What the exercise asks: Take the lines from the one bearing "carried.keyframe_insert(path, frame=frame(t))" to the one bearing "# ---- scene", inclusive, and reproduce them exactly; include no other line.

— Start of Data shown —

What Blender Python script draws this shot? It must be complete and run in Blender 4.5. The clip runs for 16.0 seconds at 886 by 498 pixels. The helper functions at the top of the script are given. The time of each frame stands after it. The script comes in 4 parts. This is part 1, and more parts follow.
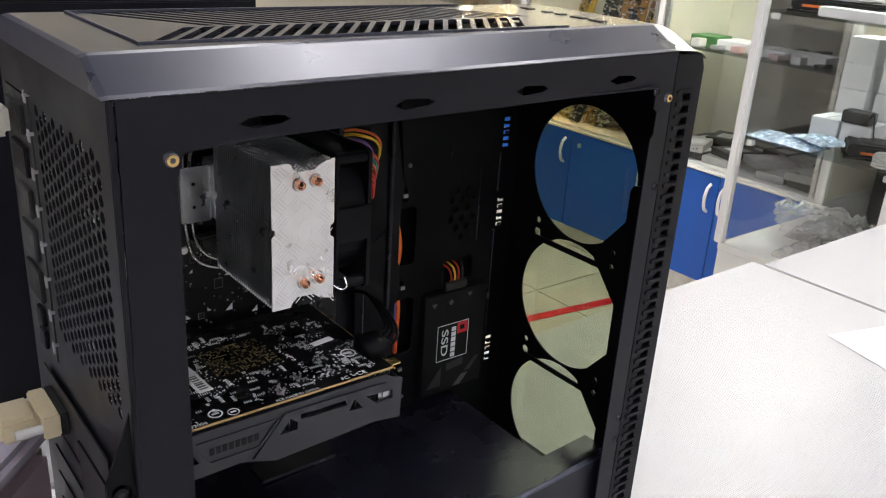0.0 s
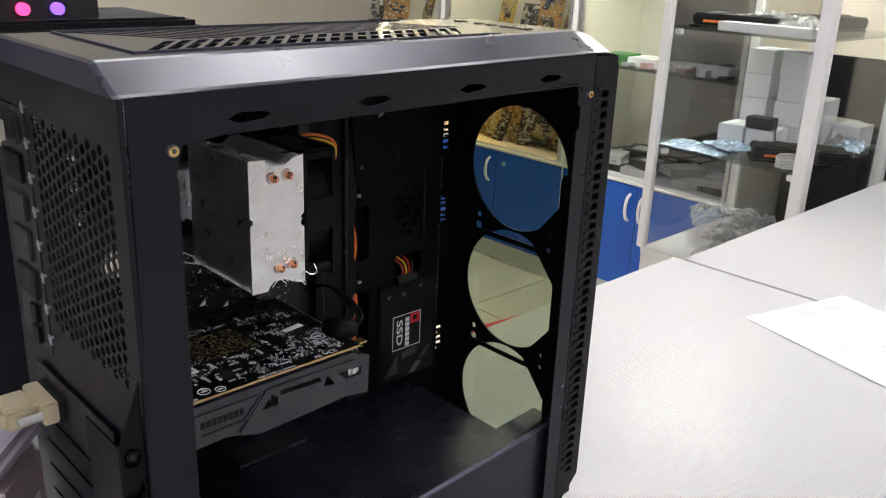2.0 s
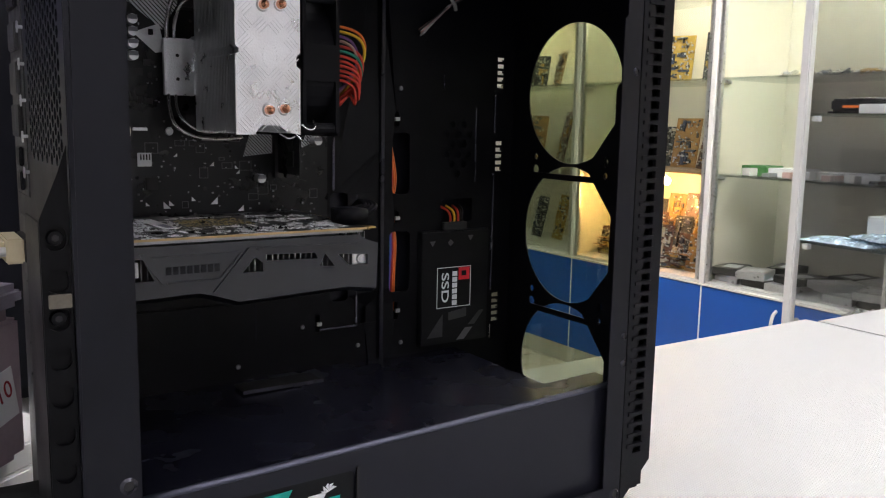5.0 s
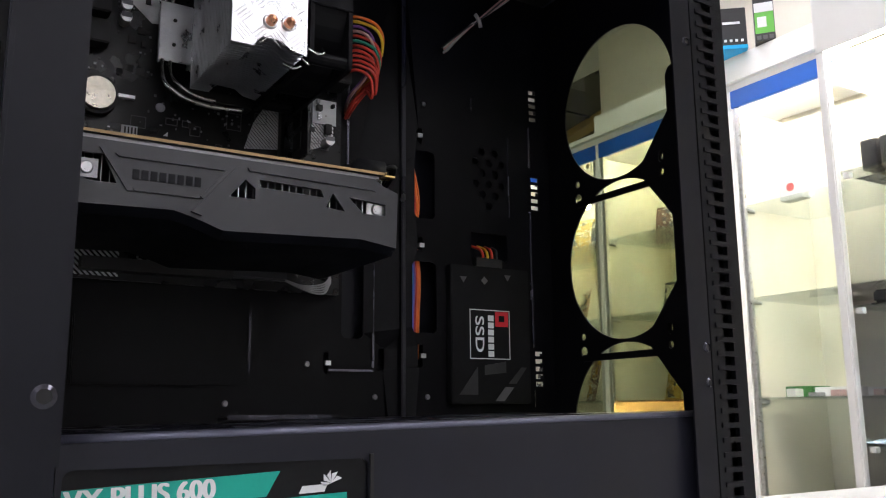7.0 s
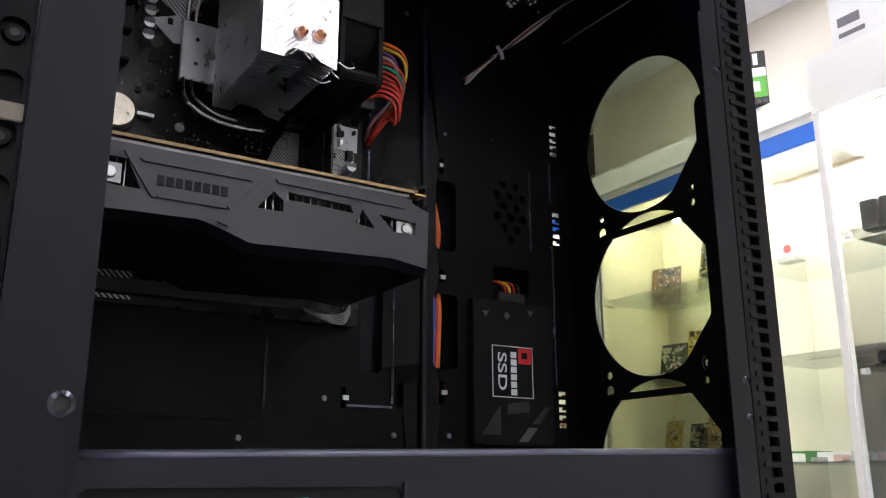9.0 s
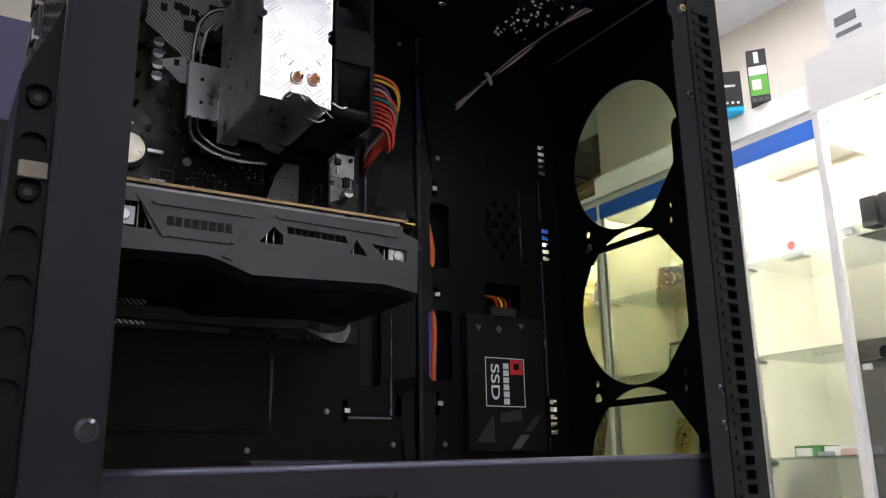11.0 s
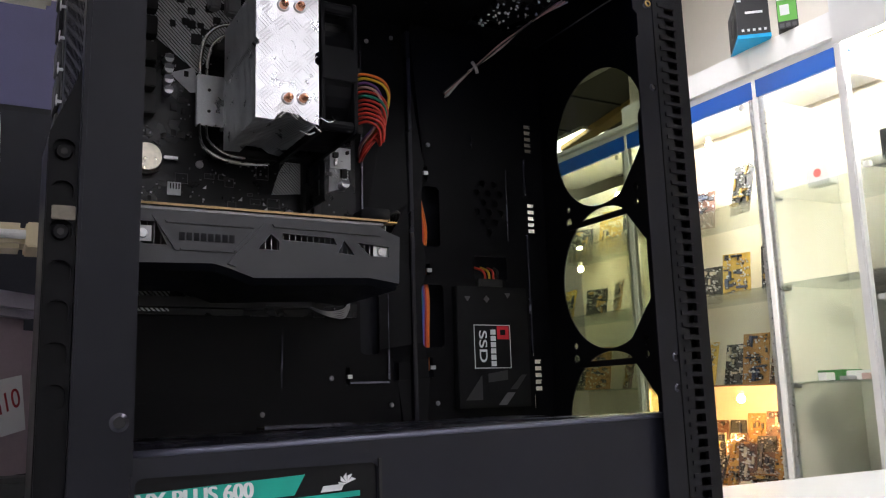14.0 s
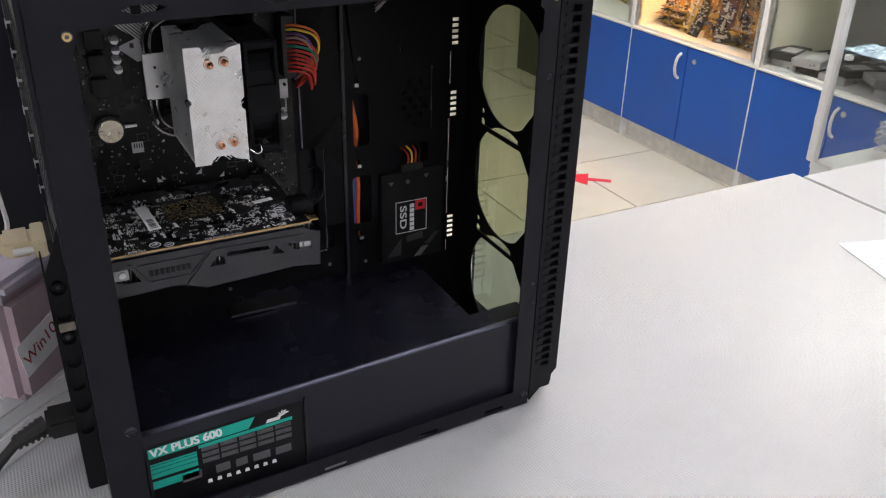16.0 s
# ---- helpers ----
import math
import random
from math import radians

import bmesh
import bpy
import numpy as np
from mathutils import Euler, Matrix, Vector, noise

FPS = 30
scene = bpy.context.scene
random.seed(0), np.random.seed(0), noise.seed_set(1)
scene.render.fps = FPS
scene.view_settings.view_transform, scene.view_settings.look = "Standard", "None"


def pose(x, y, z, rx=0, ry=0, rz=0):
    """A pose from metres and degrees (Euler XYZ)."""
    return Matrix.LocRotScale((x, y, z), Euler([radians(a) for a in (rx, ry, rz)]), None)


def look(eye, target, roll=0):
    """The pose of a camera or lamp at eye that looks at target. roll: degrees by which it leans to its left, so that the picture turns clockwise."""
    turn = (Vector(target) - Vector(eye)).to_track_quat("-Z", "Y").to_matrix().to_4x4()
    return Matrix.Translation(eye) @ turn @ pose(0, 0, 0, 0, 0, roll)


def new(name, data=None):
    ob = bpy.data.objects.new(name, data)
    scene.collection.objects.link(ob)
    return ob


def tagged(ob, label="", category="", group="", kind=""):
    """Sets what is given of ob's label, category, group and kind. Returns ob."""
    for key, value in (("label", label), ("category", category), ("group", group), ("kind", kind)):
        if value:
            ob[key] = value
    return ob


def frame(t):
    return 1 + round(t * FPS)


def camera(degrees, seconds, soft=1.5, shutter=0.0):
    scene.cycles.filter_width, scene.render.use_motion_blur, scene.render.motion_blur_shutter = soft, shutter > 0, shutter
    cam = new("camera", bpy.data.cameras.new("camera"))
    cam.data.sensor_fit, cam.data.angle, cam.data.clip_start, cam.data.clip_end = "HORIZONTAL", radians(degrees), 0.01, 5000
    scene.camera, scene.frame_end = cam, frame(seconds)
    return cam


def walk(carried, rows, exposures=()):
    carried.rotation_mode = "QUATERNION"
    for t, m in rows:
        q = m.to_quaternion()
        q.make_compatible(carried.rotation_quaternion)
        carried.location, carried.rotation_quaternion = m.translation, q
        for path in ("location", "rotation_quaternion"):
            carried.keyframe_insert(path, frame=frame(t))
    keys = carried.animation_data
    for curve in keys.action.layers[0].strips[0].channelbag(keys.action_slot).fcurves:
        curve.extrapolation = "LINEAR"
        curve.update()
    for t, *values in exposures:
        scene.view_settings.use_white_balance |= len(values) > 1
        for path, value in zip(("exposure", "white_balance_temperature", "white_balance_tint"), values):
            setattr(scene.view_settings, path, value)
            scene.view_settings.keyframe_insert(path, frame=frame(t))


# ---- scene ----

— End of Data shown —
— Start of Data shown —

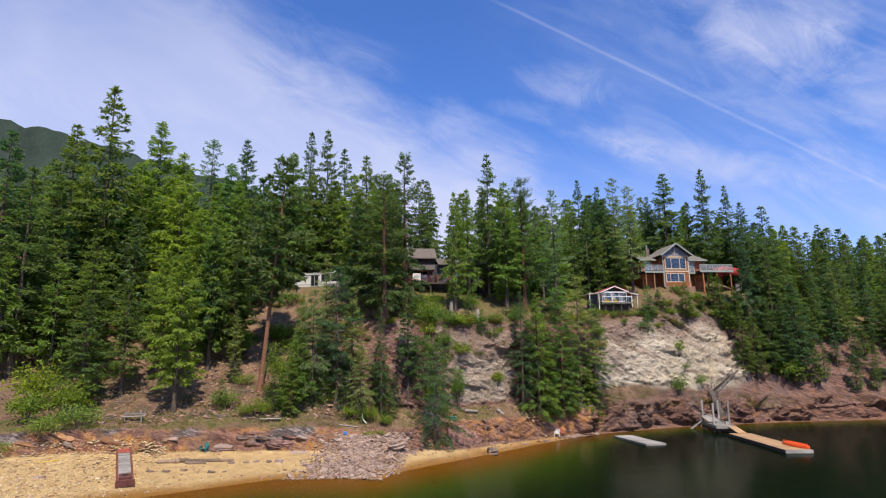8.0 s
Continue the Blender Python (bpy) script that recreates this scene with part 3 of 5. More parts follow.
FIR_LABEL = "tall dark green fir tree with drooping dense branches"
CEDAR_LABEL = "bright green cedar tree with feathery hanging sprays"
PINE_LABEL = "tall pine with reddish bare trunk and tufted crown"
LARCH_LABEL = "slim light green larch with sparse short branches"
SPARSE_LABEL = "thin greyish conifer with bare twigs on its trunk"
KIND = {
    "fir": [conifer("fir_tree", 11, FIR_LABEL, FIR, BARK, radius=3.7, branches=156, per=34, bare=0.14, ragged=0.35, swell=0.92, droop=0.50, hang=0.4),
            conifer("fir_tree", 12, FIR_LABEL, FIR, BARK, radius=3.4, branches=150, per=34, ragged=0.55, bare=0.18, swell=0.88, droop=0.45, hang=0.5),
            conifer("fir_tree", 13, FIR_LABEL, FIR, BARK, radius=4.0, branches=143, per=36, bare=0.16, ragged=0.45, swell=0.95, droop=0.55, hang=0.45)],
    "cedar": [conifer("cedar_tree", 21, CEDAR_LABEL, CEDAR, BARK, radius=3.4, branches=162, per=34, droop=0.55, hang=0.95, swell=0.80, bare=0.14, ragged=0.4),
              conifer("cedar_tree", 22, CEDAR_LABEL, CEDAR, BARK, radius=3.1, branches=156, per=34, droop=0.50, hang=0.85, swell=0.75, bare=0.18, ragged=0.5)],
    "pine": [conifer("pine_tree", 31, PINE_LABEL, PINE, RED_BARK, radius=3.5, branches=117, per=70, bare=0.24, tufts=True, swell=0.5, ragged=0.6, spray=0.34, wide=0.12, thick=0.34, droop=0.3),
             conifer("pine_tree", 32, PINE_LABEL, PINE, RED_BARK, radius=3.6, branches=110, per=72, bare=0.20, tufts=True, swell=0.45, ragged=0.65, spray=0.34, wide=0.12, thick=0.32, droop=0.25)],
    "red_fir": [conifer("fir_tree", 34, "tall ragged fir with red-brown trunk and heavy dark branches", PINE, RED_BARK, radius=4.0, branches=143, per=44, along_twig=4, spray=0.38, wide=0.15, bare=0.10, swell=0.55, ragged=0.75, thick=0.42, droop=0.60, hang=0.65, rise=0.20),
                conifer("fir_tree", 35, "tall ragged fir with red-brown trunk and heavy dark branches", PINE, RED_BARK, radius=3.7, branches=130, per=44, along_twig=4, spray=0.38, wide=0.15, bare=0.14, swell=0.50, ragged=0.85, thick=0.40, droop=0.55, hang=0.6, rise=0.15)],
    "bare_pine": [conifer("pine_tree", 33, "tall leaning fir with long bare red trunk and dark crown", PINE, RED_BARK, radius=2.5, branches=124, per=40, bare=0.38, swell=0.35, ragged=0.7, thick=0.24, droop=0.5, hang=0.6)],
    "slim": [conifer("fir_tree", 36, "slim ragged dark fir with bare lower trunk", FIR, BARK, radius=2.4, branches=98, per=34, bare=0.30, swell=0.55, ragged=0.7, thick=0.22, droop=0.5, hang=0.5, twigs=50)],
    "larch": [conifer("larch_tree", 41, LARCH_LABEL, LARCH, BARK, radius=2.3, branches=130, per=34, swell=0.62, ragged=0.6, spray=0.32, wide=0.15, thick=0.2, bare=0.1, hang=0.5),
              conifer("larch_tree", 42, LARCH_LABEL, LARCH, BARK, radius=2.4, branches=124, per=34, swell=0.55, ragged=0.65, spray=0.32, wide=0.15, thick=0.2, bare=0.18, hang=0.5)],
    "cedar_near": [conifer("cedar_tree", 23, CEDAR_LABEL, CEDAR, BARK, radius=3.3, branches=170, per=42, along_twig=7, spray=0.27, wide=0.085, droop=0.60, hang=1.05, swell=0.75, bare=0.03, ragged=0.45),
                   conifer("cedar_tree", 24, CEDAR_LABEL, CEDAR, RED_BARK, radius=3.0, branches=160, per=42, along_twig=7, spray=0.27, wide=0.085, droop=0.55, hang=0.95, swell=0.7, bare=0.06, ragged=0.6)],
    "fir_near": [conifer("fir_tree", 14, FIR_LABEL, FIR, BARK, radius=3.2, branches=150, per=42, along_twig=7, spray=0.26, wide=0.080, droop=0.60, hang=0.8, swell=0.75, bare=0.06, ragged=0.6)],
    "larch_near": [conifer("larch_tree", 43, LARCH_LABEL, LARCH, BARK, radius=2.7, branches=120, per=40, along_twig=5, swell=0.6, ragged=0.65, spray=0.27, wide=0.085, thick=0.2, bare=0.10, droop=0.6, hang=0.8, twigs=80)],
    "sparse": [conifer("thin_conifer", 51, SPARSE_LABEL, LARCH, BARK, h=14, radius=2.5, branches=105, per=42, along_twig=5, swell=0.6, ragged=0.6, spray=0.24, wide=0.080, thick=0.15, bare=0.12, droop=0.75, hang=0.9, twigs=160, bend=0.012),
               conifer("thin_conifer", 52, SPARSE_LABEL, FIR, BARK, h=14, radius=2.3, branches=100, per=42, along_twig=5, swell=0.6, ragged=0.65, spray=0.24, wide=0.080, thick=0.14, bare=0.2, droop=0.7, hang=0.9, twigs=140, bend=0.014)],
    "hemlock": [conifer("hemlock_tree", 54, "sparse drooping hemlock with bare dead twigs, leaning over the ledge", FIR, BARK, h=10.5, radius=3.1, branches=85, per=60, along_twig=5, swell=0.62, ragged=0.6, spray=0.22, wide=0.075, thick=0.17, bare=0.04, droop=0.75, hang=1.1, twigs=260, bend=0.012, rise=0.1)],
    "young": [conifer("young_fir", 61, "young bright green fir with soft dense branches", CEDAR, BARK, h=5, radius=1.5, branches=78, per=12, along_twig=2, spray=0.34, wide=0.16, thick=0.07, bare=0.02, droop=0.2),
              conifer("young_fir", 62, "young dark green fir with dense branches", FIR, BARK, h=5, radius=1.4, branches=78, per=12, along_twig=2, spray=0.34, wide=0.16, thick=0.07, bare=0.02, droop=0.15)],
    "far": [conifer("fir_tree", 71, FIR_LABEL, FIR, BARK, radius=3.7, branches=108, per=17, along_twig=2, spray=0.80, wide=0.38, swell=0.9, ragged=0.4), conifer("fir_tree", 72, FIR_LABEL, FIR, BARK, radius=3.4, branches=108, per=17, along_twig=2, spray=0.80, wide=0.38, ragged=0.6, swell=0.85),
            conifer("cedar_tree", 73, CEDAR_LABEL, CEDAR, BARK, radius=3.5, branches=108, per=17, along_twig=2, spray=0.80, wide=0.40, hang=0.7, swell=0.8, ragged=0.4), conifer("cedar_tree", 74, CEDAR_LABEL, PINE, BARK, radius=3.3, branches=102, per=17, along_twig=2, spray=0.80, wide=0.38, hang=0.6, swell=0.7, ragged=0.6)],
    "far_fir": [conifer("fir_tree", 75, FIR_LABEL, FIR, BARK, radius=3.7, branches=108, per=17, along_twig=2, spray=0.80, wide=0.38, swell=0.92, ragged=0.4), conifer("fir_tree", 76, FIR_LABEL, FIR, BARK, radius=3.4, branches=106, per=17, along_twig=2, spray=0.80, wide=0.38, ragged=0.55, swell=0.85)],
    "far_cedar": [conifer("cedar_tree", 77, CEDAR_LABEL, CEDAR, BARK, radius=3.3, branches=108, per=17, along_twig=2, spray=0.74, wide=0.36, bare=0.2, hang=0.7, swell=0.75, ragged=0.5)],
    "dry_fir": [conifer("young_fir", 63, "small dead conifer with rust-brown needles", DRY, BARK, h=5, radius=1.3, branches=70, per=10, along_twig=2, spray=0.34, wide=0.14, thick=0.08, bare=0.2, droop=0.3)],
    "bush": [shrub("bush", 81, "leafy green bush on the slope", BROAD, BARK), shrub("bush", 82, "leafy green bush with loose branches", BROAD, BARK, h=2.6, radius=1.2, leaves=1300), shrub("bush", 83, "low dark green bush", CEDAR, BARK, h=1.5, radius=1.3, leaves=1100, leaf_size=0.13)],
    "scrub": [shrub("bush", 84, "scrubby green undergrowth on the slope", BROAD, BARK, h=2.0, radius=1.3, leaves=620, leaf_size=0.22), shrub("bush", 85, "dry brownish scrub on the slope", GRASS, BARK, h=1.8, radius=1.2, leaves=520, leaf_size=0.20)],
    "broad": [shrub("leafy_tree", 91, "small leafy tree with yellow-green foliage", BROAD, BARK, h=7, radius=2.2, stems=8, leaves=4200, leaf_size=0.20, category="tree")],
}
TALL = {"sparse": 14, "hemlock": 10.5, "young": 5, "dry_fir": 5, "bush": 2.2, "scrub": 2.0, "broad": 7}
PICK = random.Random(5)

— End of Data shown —

Answer for this exercise:
            carried.keyframe_insert(path, frame=frame(t))
    keys = carried.animation_data
    for curve in keys.action.layers[0].strips[0].channelbag(keys.action_slot).fcurves:
        curve.extrapolation = "LINEAR"
        curve.update()
    for t, *values in exposures:
        scene.view_settings.use_white_balance |= len(values) > 1
        for path, value in zip(("exposure", "white_balance_temperature", "white_balance_tint"), values):
            setattr(scene.view_settings, path, value)
            scene.view_settings.keyframe_insert(path, frame=frame(t))


# ---- scene ----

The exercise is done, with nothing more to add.